Stuck at the border after a whirlwind trip to Vancouver, I read anything I could get my hands on. I had already exhausted my Us Weekly (dang, that Hilary Duff is a hottie) so I idly looked over my dad's birth certificate. A few things I knew: his name, his birthdate. I saw that he was born in "Sodus Township," so I asked if he was born at home. Yep. I asked if grandma had a midwife or any real assistance. Dad replied that it was just grandpa and a rusty knife. He was joking—I'm sure the knife was clean.
Anyway, that sort of gave me pause. The days of pushing out a baby from your home without monitors or meds seems to have gone by the wayside. (And that's a-ok with me.)

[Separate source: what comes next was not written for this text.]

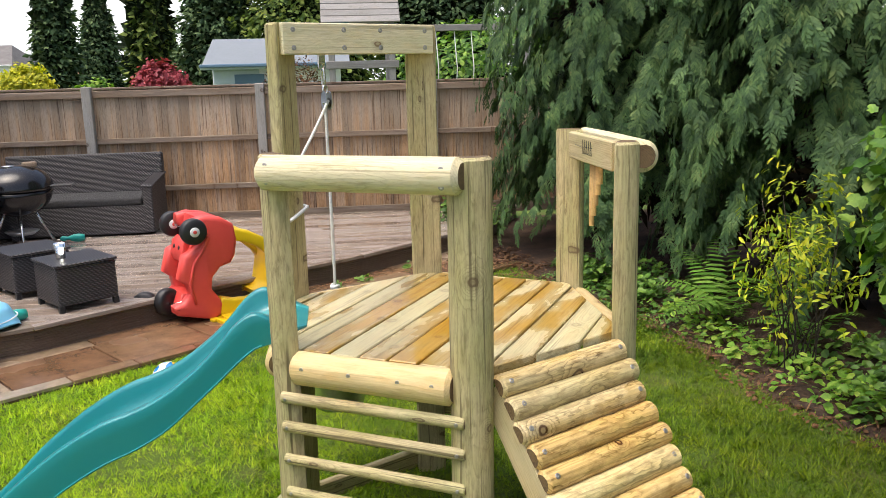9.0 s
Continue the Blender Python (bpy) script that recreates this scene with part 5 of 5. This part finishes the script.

But more interesting were two other parts of the birth certificate. One was a column headed "white, black, mulatto, etc." Are you kidding me? I guess there wasn't a lot of diversity in rural Michigan in 1939. Thankfully, this sort of ethnicity classification has disappeared over time. Mulatto? I haven't heard that word since reading a Kathleen Woodiwiss bodice ripper set on a plantation in the West Indies.
And the last thing I saw that made me thankful to be living in this day and age was an area for "father's occupation." Nothing about the mother; her occupation was assumed. My dad's birth certificate is a quaint memento of another time, but as I looked it over, it seemed to me to be a benchmark of how far I—along with the world—have moved away from that place and time. At this point the line, mercifully, started to move.